WAND: One day we had a knock on our little door. Everybody knew where the gringas lived. And it was two campesinos from a way distant vereda … who said, we understand that you’re here to help us and we need a school. And we want you to come and talk with us about how we can get a school in our neighborhood. … The money for the materials were available through the Alliance for Progress and through the Ministry of Education or one of the local ministries. … And the community had to put together a request. We helped them with that request, [to] fill out the paperwork. We went with them, the campesinos, on the bus to Pasto. We went to the office with them, next to them, and we were recognized. Whereas many, in many of those cases, the campesinos themselves [would not be]. And we were recognized, we were ushered into the room, the offices. We said we would be there to assist the community. … And they got the money. They got the money and they got an architect and the plan. The architect, the engineer, would come out on the day and the community had to build it themselves. … And before we left, we were involved in three more school building projects, at the request of the communities. … And the word spread that we could help.

She had only been in Buesaco for a few months when President Kennedy was assassinated. The local community was devastated by the news.   

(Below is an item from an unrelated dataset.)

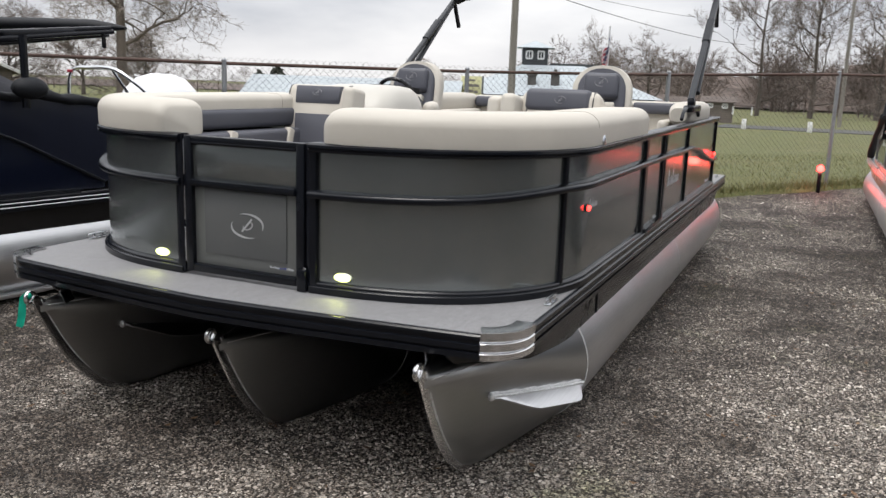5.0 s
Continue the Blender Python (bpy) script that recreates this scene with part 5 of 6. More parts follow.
# loose stones: squashed, jittered eight-sided pebbles
def stones(count, x0, x1, y0, y1, smin, smax, seed, name):
    r = np.random.default_rng(seed)
    base = np.array([(1, 0.1, -0.3), (0.1, 1, -0.3), (-1, 0, -0.3), (0, -1, -0.3), (0.35, 0.3, 0.62), (-0.35, -0.3, 0.62)], float)
    tri = np.array([(4, 0, 1), (4, 1, 2), (4, 2, 5), (5, 2, 3), (5, 3, 0), (5, 0, 4)])
    x, y = r.uniform(x0, x1, count), r.uniform(y0, y1, count)
    lim = (x - F1.x) * F_OUT.x + (y - F1.y) * F_OUT.y
    rim = np.minimum(np.minimum(x - x0, x1 - x), np.minimum(y - y0, y1 - y))
    keep = (lim < -0.05) & (r.random(count) < 0.05 + rim / 0.9)
    x, y = x[keep], y[keep]
    n = len(x)
    size = smin + (smax - smin) * r.random(n) ** 2.6
    pts = base[None] + r.normal(0, 0.20, (n, 6, 3))
    pts *= np.stack([r.uniform(0.7, 1.25, n), r.uniform(0.7, 1.25, n), r.uniform(0.45, 0.9, n)], 1)[:, None, :]
    pts *= size[:, None, None]
    tx, tz = r.normal(0, 0.35, n), r.uniform(0, 2 * np.pi, n)
    cy, sy = np.cos(tx)[:, None], np.sin(tx)[:, None]
    yy, zz = pts[..., 1] * cy - pts[..., 2] * sy, pts[..., 1] * sy + pts[..., 2] * cy
    ca, sa = np.cos(tz)[:, None], np.sin(tz)[:, None]
    xx, yy = pts[..., 0] * ca - yy * sa, pts[..., 0] * sa + yy * ca
    gz = 0.0055 * np.maximum(0, np.minimum(y, 14.5) - 7.5) ** 2
    bump = np.array([noise.noise(Vector((a * 0.9, b * 0.9, 0))) for a, b in zip(x, y)]) * 0.018
    z0 = gz + bump - 0.012 + size * 0.12
    out = np.stack([xx + x[:, None], yy + y[:, None], zz + z0[:, None]], -1).reshape(-1, 3)
    faces = (tri[None] + 6 * np.arange(n)[:, None, None]).reshape(-1, 3)
    tagged(new(name, quick_mesh(name, out, faces, STONE)), "loose grey and tan gravel stones", "gravel", kind="stuff")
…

WAND: The day that Kennedy died was in, of course, November. We had been in the village only about six or seven weeks. We were in country just two months by that time. Because we came in late September, he was assassinated November 22nd… And that morning we had spent at the health center … And so we got back to our house and we fixed some lunch and we’re sitting eating some lunch, and the landlord of our house came through the back door … And he said, and he started saying, um, saying something. Kennedy, Kennedy! And we didn’t, I didn’t understand what he was saying. And so we opened the door and he came and he said, they’ve shot Kennedy, they’ve shot Kennedy! President Kennedy has been shot. And [fellow volunteer] Jenny and I looked at each other and Jenny helped me to really understand what [he was saying]. Is he dead? No, no, we don’t know. He’s just been shot. And so we turned on the radio and got Voice of America and could listen to it in English. But the town was devastated, devastated. Everybody was crying. It was as if — first of all, they could not believe that it would happen in the United States. They couldn’t believe, they immediately thought it was a conspiracy. It was a conspiracy against Latin America. … It was targeted in Latin America, because he was the first president who ever paid attention to Latin America. That was their feeling. And they said it was worse than if their own Colombian president had been assassinated. It was terrible. … 

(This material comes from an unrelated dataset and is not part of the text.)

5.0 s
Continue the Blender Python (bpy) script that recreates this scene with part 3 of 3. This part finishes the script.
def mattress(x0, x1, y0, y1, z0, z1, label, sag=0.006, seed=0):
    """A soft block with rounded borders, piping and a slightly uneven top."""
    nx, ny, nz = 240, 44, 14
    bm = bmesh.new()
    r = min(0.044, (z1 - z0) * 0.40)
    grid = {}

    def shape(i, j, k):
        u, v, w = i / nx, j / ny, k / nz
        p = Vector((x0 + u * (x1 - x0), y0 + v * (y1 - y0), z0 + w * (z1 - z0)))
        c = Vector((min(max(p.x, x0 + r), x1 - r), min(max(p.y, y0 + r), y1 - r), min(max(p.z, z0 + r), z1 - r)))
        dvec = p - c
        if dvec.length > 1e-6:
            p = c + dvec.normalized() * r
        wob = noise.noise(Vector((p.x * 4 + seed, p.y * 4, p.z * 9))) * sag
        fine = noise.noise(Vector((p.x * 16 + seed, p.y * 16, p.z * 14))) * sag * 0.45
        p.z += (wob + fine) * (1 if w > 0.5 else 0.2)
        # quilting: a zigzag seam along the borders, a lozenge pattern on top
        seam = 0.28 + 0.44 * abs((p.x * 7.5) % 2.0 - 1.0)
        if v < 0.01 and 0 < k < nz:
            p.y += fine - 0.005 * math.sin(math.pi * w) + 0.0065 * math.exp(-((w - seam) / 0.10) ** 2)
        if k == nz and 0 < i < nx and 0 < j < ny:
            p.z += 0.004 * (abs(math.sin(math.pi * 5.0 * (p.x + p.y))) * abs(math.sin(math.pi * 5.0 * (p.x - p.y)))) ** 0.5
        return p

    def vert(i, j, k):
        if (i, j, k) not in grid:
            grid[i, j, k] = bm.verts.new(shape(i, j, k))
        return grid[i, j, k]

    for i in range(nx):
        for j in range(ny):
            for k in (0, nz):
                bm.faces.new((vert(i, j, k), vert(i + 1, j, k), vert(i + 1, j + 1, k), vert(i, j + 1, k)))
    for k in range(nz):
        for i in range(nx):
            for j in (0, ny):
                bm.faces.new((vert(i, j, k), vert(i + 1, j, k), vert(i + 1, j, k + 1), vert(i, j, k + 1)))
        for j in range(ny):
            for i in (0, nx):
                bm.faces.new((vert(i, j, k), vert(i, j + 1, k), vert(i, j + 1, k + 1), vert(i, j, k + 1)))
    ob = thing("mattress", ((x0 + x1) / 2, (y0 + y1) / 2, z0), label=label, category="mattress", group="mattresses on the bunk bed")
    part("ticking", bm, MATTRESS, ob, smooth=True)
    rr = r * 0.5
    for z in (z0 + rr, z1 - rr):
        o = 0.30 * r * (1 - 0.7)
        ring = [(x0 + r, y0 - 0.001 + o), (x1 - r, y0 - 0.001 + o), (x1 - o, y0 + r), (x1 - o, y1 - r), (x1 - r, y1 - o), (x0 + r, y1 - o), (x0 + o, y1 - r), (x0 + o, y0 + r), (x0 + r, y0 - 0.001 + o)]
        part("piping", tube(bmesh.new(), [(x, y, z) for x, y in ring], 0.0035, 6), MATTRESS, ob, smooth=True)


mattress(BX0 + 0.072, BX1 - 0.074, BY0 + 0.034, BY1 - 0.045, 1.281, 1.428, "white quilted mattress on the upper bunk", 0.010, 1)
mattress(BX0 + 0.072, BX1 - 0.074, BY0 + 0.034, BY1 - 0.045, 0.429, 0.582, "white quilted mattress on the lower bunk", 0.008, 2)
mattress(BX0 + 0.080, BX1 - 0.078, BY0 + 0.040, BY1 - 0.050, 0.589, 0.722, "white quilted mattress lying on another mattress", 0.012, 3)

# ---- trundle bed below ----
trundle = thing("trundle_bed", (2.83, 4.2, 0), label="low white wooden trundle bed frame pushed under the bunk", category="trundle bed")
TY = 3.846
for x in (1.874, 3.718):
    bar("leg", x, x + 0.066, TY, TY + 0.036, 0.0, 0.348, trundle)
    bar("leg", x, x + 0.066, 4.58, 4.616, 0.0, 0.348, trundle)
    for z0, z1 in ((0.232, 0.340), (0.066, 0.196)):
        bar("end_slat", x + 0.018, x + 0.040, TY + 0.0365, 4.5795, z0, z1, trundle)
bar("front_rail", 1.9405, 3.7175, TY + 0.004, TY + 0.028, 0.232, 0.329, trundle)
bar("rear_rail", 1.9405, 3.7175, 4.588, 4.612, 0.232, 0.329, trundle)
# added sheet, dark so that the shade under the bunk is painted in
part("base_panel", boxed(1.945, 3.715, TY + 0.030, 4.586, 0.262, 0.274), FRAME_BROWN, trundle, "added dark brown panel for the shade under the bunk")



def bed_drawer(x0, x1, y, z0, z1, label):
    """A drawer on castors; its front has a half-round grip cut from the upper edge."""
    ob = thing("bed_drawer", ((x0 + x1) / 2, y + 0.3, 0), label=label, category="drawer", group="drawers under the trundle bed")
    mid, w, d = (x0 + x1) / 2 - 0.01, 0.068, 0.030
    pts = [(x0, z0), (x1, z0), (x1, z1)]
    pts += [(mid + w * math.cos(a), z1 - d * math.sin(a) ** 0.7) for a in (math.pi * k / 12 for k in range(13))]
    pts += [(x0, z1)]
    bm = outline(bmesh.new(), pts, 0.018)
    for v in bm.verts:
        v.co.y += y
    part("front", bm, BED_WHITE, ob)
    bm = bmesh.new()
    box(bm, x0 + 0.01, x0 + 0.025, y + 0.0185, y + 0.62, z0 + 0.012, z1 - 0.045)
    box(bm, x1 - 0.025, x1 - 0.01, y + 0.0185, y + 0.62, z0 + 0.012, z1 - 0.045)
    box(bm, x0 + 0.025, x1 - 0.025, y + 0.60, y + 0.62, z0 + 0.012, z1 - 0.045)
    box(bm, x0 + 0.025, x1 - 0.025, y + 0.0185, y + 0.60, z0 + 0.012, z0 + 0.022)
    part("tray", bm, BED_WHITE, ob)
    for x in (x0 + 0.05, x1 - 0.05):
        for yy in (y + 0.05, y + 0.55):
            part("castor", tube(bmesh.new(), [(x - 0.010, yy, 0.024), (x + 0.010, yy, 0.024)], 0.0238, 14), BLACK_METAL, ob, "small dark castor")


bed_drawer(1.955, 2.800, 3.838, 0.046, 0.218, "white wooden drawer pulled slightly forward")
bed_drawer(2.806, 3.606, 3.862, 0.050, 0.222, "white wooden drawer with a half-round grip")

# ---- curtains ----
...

And so they immediately began to fly the Colombian flags with a black ribbon at the end, which is a sign of mourning. So we saw these Colombian flags flying out, up and down the village. … So I said to Jenny, I said, you know, the funeral’s tomorrow. We don’t have a flag. We’ve got to, we’ve got to do a flag. And she said, yeah, but you know, we don’t have one. And I said, you know, I could make one. … So I went to the village stores and I bought the red, white, and blue and I set about making our [American] flag. And we flew it out of our house on the, with the black, with the black ribbon of mourning. And the villagers loved it. They loved seeing the American flag in their village. But for the entire rest of the time we were in Colombia, whenever we met somebody new who realized that we were Americans, they said, we are so sorry about the death of your president. … The rest of the time, saying it over and over and over. It was a tragic time for Colombia.

Following completion of her Peace Corps service, Pat was able to return to Colombia three times and saw evidence that she had made a difference in people’s lives. 

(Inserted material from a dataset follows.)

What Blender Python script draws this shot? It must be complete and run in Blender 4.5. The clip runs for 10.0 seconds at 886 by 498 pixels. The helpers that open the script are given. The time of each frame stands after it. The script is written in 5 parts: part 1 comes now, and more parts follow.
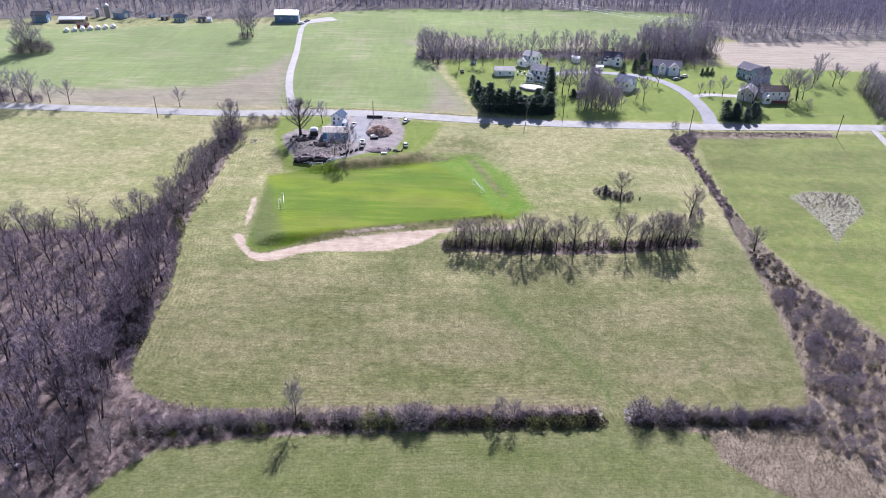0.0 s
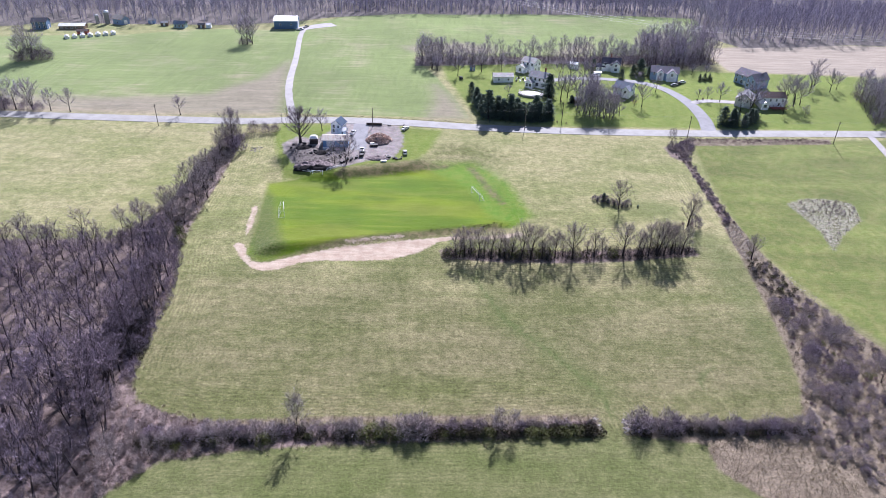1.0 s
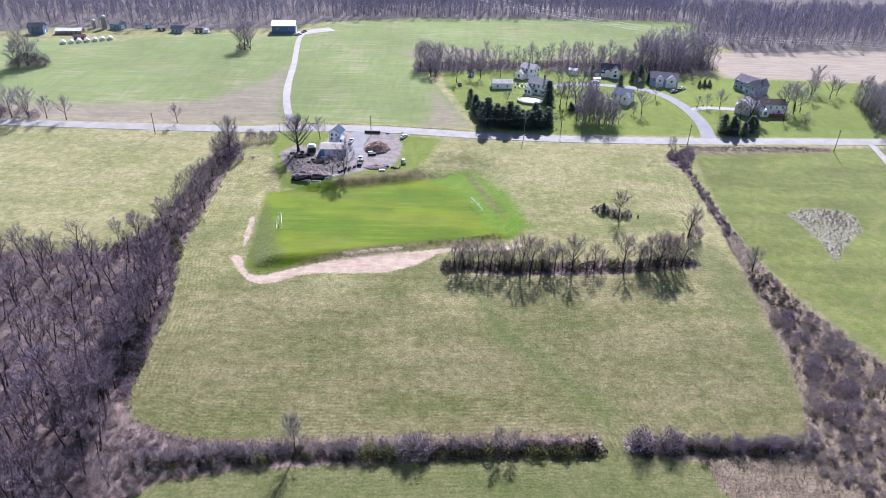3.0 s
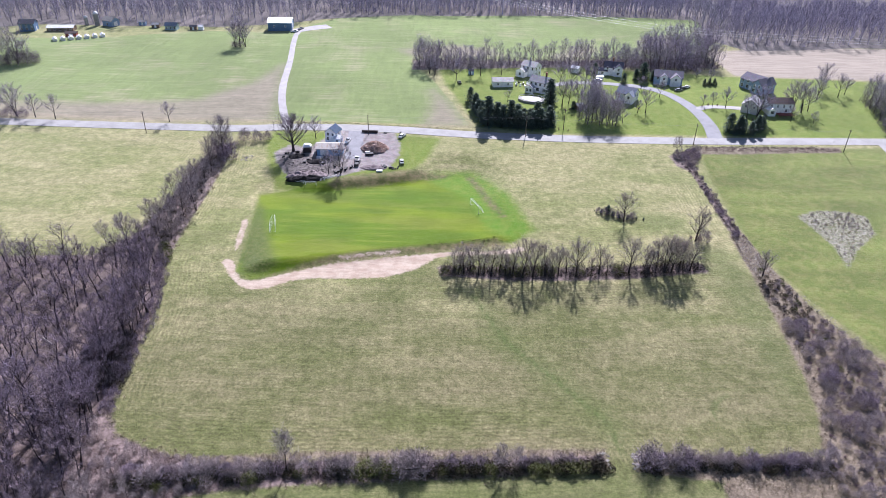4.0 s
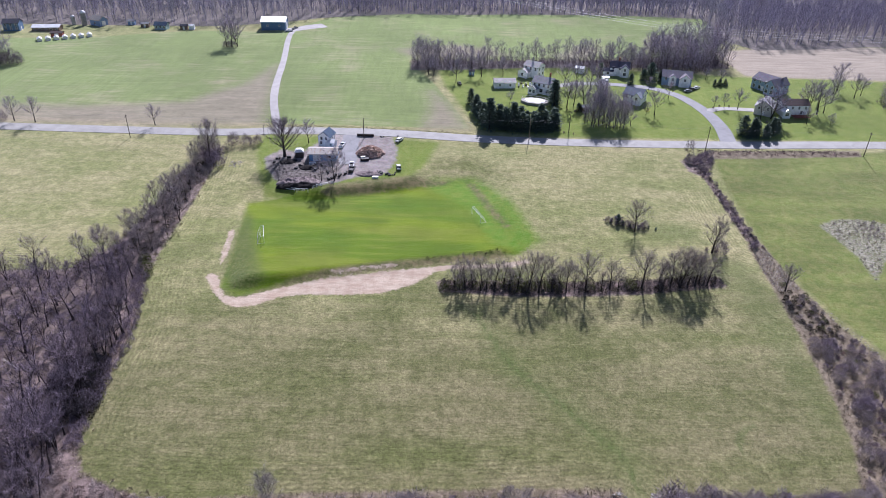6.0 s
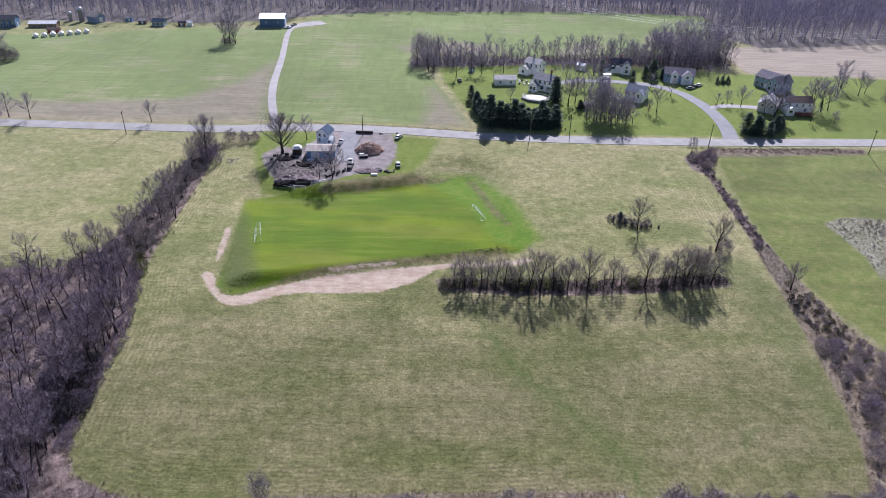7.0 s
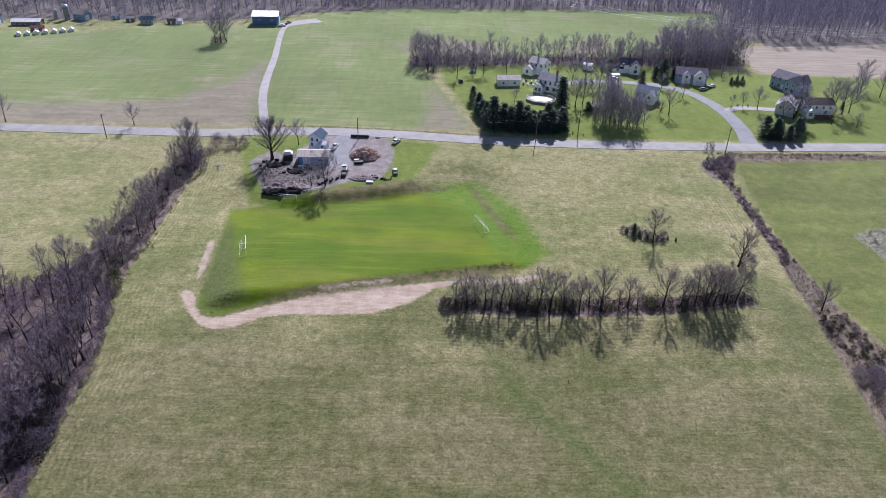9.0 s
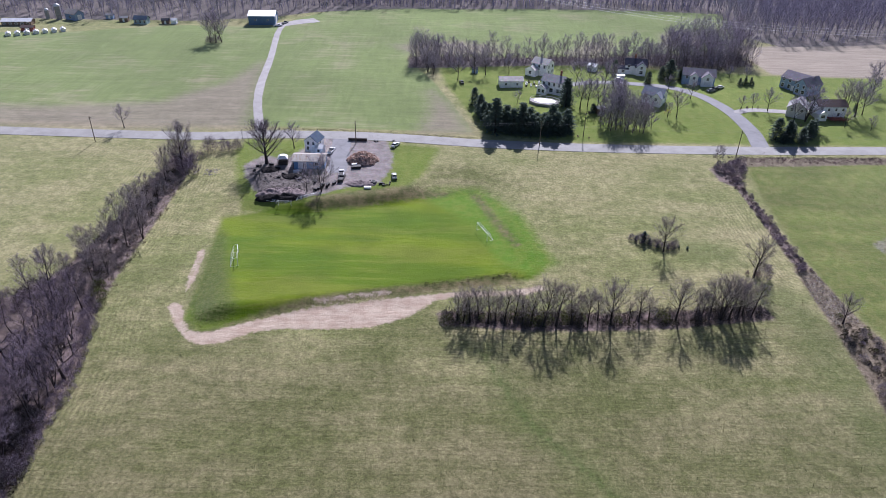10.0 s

WAND: [In 1989] I was working with librarians in Ecuador and I had the opportunity to take my son, who was nine years old at the time, with me to Ecuador. And within the first month I was in Ecuador, I scheduled a long weekend to be gone, and I took my son and worked our way north by land to the Colombian border. We walked across the border there and then went on up. … We got onto the bus out to the village, and we were about halfway out to the village when the man in front of me turned around and said to me, Señora Patricia, donde está Jenny? In other words, where is Jenny? Because Jenny was my [Peace Corps] partner. And we always saw, they always saw us together. … This man recognized me from 24 years before. And me with my then already white hair and my nine year old son. So we chatted a bit. It was quite, you know, quite an emotional feeling for me to realize that I was recognized even with this age of 20 years, 25 years later. And then as we got off the bus, there was a man who came up from the back of the bus and got off behind me. And he stopped me as I stood on the ground in front of the gas station, in front of our old house. And he said to me, Señora Patricia, do my sisters know you are here? They still talk about you all the time. They are still sewing, you taught them to sew, so they will want to see you. Please come and see them. …

But the Olga situation was really quite a lovely situation as well. She invited us to have lunch with her. … So when she fed us lunch, she put a glass of juice down in front of each of our plates. And of course, my son and I were not drinking juice that was made by anybody except ourselves or didn’t come out of a can or a bottle. And so my son whispered to me, Mommy, what do I do with the juice? And I said, well, just a minute. So I said to Olga, of course, in Spanish, Olga, how did you make the juice? And she said, well, we wash the fruit, then we peel the fruit, then we blend it and mash it up, puree it, and then we add boiled water. And I said, oh, do you boil your water, Olga? And she said, well, of course, Señora Patricia, you’re the one who taught me how to boil water. … And she had totally incorporated that help, that sanitation issue into her life. So in the course of that day, I just spent a lot of time crying. Actually, besides the sisters that this man had told me about, who would want to see me and who were still sewing, there were two other women who found me in the village and who said to me, come to my house or come to my workshop, and see my sewing machine and see where I work. I clothe my children with the things that I make, and I feed my family because I sew, and you taught me to sew. So it was quite an incredible day.


  1. I am one of Pat Wand sisters. I was very young when she went into the Peace Corp. She was an amazing person and reading this testimony, that I have never read before makes me prouder than ever to call her my sister. I miss her deeply.
    God sent me to her in Spain on April 26 to be with her son Kirk. We spent the next days saying goodbye and bringing her home.